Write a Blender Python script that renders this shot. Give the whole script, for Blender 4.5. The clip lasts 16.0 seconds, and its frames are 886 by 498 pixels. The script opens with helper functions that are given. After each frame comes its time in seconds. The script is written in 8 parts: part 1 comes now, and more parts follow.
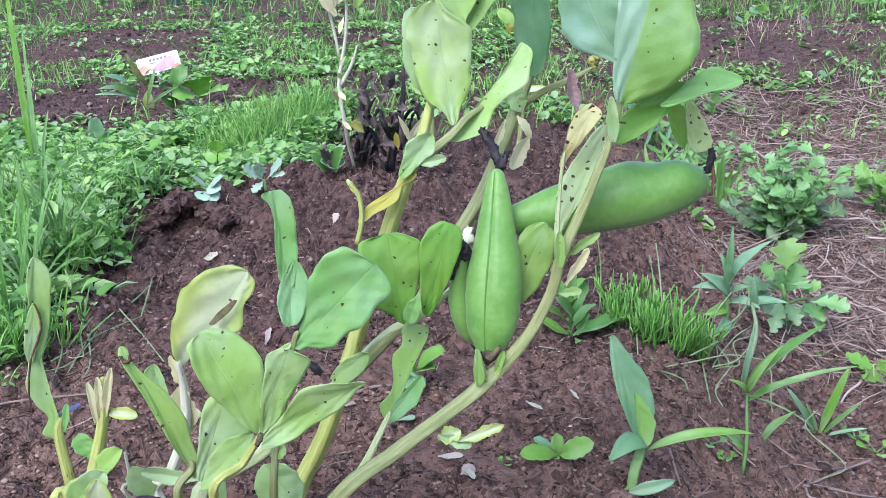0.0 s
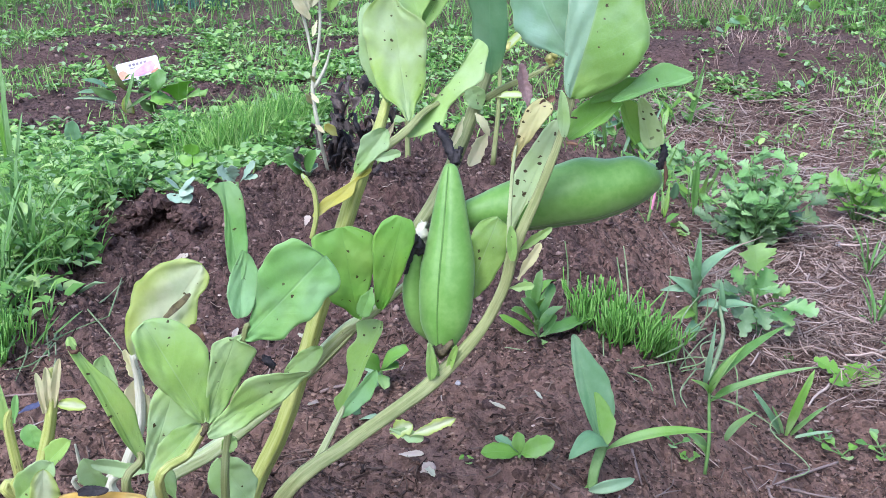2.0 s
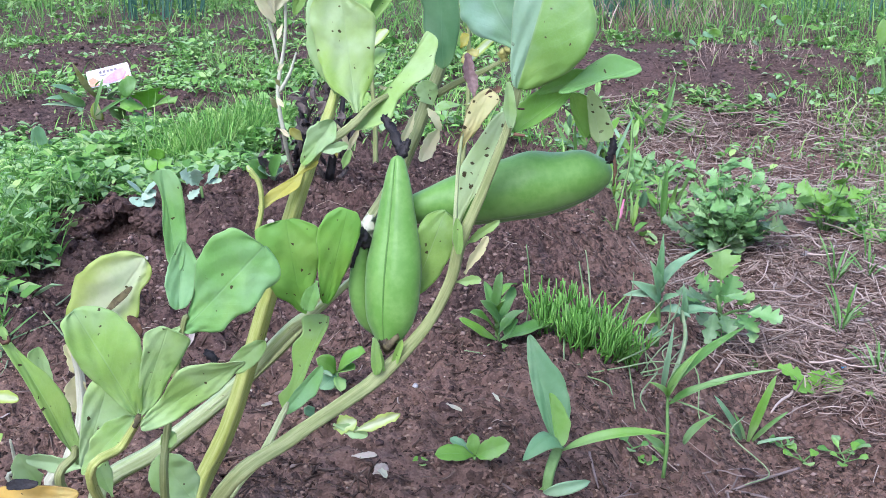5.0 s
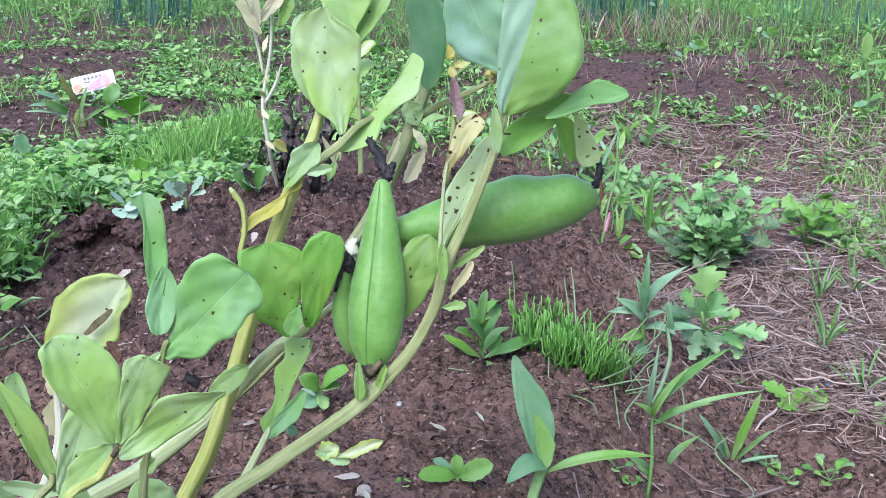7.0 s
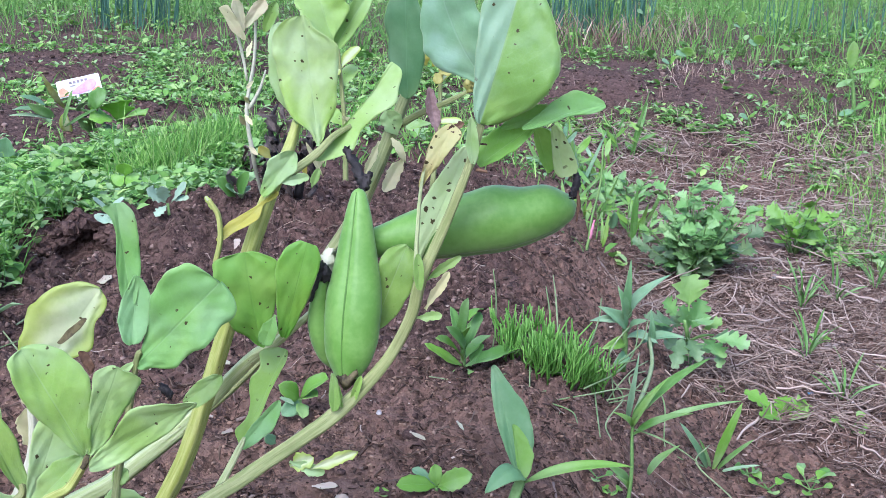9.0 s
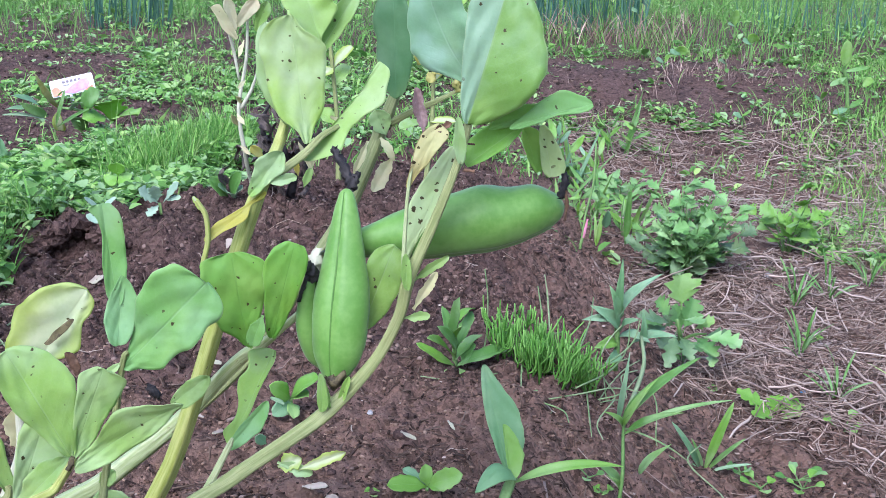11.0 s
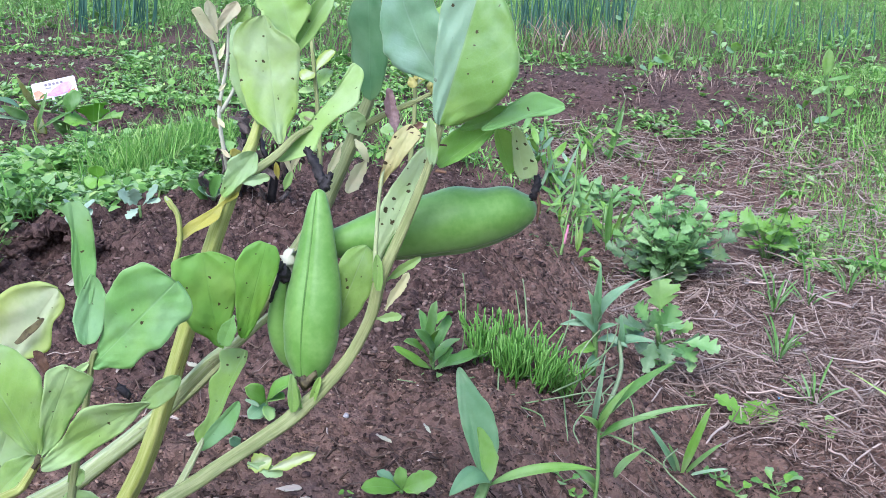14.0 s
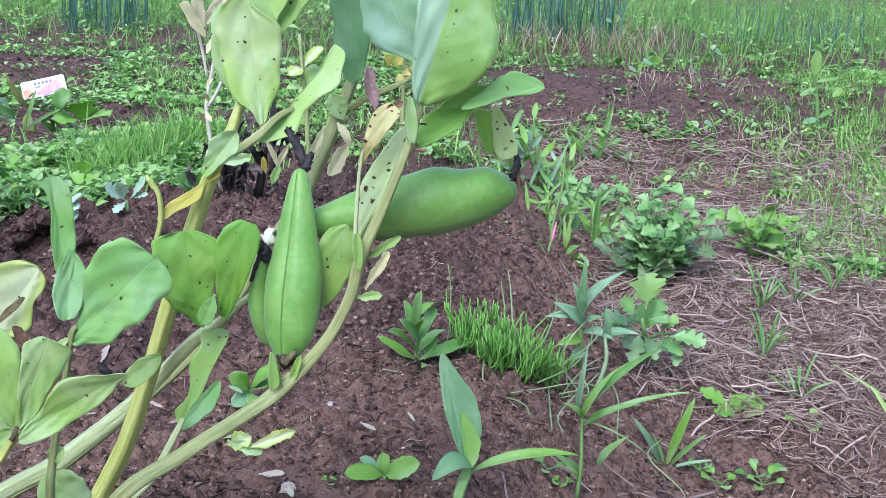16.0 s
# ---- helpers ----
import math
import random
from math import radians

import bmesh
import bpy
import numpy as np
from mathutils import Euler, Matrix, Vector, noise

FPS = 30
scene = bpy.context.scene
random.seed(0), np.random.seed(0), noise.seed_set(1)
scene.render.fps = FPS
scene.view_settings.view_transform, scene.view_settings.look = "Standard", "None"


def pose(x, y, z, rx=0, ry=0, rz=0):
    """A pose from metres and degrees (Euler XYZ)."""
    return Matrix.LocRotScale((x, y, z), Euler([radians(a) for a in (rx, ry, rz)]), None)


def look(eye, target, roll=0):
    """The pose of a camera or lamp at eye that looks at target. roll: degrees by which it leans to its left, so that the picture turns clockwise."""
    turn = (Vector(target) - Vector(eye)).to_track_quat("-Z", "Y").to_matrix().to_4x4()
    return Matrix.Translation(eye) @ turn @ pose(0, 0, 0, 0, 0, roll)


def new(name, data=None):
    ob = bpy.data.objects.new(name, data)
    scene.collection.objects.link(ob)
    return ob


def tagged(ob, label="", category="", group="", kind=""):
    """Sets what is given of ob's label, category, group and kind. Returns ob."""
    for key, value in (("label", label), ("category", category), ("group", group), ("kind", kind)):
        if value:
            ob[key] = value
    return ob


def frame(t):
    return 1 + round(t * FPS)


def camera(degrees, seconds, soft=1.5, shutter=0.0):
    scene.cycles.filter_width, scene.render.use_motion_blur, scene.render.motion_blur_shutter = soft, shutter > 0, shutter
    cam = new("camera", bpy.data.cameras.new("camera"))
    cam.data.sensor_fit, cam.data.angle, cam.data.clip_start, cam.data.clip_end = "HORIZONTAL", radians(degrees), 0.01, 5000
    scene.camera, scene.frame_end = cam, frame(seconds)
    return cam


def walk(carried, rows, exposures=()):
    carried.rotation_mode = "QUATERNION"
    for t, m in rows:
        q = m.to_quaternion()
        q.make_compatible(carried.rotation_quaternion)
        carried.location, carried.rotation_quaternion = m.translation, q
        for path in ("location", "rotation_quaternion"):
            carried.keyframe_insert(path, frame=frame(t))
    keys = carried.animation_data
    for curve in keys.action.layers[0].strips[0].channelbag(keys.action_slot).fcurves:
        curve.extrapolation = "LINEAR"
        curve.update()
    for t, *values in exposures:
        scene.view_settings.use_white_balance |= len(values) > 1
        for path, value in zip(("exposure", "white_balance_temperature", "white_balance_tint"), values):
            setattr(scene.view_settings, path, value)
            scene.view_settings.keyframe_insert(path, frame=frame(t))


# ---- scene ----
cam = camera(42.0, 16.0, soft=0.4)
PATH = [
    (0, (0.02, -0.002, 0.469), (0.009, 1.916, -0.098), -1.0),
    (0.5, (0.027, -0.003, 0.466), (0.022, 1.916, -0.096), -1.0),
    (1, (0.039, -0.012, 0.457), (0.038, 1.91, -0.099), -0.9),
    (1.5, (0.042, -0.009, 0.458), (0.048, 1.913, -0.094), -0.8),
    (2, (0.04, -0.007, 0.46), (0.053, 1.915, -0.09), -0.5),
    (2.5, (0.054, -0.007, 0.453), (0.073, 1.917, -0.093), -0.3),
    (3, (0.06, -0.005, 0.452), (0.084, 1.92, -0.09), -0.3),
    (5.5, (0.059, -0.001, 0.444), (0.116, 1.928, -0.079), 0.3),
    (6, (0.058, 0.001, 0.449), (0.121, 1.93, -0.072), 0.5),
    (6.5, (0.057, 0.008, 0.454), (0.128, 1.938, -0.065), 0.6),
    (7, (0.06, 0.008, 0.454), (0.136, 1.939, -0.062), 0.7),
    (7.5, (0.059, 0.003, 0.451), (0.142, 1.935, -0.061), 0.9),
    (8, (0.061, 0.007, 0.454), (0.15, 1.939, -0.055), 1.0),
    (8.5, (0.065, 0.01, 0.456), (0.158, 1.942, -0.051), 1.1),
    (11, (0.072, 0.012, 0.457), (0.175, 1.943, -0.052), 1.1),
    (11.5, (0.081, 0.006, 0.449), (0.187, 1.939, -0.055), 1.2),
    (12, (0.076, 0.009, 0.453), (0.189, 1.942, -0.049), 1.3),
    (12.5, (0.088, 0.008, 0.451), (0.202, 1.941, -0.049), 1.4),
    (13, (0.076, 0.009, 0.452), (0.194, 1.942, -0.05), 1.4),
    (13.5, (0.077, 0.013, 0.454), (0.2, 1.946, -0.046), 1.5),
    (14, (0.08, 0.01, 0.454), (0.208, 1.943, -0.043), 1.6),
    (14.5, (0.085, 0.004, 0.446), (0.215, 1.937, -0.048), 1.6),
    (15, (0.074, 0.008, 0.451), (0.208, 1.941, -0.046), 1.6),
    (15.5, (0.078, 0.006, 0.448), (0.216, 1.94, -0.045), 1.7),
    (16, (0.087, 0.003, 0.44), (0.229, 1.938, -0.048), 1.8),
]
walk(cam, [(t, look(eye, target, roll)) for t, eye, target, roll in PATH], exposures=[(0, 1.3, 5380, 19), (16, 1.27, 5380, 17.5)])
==
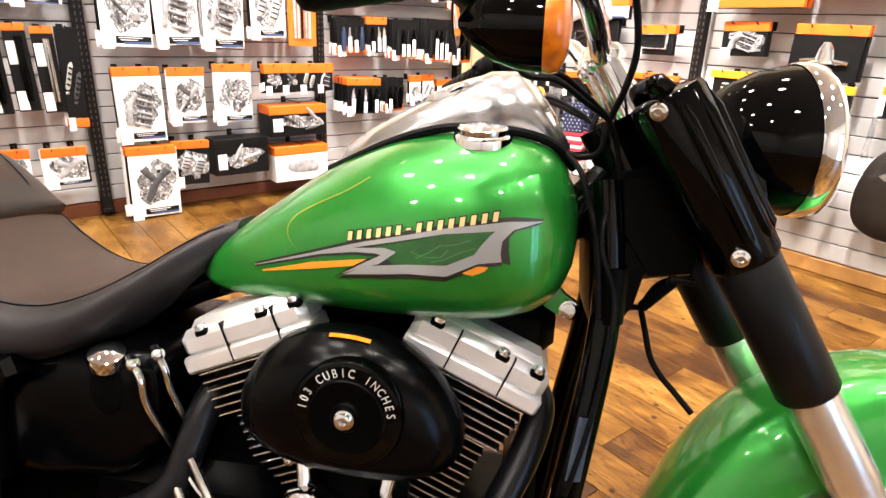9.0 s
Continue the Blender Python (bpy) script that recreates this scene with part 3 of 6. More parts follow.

> WRITTEN INSTRUCTION: From the entries above, collect every line with the string "Euler" in it.

> OUTPUT FOR THIS EXERCISE:
from mathutils import Euler, Matrix, Vector, noise
    """A pose from metres and degrees (Euler XYZ)."""
    return Matrix.LocRotScale((x, y, z), Euler([radians(a) for a in (rx, ry, rz)]), None)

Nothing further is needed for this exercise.